**SET EXERCISE**
Copy the data exactly from the line that contains "Continue the Blender" through the line that contains "0.86), TABLE_DARK, tbl)", keeping both end lines and leaving out everything else.

□ □ □ □

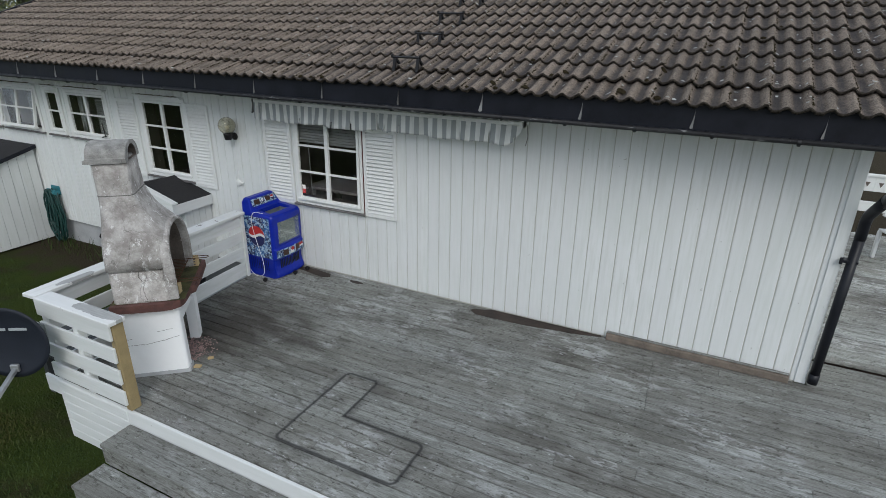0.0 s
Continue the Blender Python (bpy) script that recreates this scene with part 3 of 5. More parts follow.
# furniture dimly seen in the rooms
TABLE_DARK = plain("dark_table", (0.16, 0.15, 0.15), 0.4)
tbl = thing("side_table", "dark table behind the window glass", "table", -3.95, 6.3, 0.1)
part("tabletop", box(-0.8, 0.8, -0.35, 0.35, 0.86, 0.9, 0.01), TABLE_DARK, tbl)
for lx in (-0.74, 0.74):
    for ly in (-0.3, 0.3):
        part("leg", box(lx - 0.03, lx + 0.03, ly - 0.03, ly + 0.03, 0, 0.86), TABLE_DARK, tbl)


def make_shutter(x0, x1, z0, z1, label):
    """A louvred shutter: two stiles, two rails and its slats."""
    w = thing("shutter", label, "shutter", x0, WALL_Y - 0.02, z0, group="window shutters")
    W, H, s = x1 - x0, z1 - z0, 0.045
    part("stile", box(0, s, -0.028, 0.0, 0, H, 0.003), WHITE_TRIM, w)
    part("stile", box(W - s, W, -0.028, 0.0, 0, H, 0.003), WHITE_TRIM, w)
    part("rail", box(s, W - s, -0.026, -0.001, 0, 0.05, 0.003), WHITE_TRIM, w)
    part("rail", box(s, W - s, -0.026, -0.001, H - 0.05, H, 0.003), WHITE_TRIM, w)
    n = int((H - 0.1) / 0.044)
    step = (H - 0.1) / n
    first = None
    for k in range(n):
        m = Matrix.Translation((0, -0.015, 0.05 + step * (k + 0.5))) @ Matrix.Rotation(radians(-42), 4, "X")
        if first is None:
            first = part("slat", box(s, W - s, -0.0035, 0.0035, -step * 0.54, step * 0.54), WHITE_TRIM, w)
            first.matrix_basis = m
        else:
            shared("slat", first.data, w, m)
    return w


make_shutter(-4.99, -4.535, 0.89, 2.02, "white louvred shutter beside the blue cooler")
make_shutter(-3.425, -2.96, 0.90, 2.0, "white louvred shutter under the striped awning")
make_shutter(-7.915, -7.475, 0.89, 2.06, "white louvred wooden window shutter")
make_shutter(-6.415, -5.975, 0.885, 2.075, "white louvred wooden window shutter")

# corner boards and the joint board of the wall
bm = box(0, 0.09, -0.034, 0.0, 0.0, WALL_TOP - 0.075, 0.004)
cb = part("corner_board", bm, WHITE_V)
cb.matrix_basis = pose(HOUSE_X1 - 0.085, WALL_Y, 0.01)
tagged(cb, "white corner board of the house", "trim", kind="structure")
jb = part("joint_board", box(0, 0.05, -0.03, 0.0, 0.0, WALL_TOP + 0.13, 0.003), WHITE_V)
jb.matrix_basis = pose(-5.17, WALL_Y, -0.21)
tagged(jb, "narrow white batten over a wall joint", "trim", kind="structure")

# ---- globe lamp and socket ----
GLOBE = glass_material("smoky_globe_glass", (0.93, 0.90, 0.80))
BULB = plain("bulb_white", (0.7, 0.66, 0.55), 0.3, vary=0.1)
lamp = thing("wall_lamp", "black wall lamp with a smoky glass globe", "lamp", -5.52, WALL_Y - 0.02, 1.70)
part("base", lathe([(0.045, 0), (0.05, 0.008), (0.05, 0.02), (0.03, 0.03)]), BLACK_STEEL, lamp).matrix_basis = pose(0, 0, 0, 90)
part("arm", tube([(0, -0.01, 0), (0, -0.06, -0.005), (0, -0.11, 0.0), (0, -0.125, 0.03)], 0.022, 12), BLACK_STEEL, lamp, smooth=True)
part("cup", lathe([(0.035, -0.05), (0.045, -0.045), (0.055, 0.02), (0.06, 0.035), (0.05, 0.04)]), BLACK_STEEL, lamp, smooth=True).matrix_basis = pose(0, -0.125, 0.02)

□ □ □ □

**EXERCISE SOLUTION**
Continue the Blender Python (bpy) script that recreates this scene with part 3 of 5. More parts follow.
# furniture dimly seen in the rooms
TABLE_DARK = plain("dark_table", (0.16, 0.15, 0.15), 0.4)
tbl = thing("side_table", "dark table behind the window glass", "table", -3.95, 6.3, 0.1)
part("tabletop", box(-0.8, 0.8, -0.35, 0.35, 0.86, 0.9, 0.01), TABLE_DARK, tbl)
for lx in (-0.74, 0.74):
    for ly in (-0.3, 0.3):
        part("leg", box(lx - 0.03, lx + 0.03, ly - 0.03, ly + 0.03, 0, 0.86), TABLE_DARK, tbl)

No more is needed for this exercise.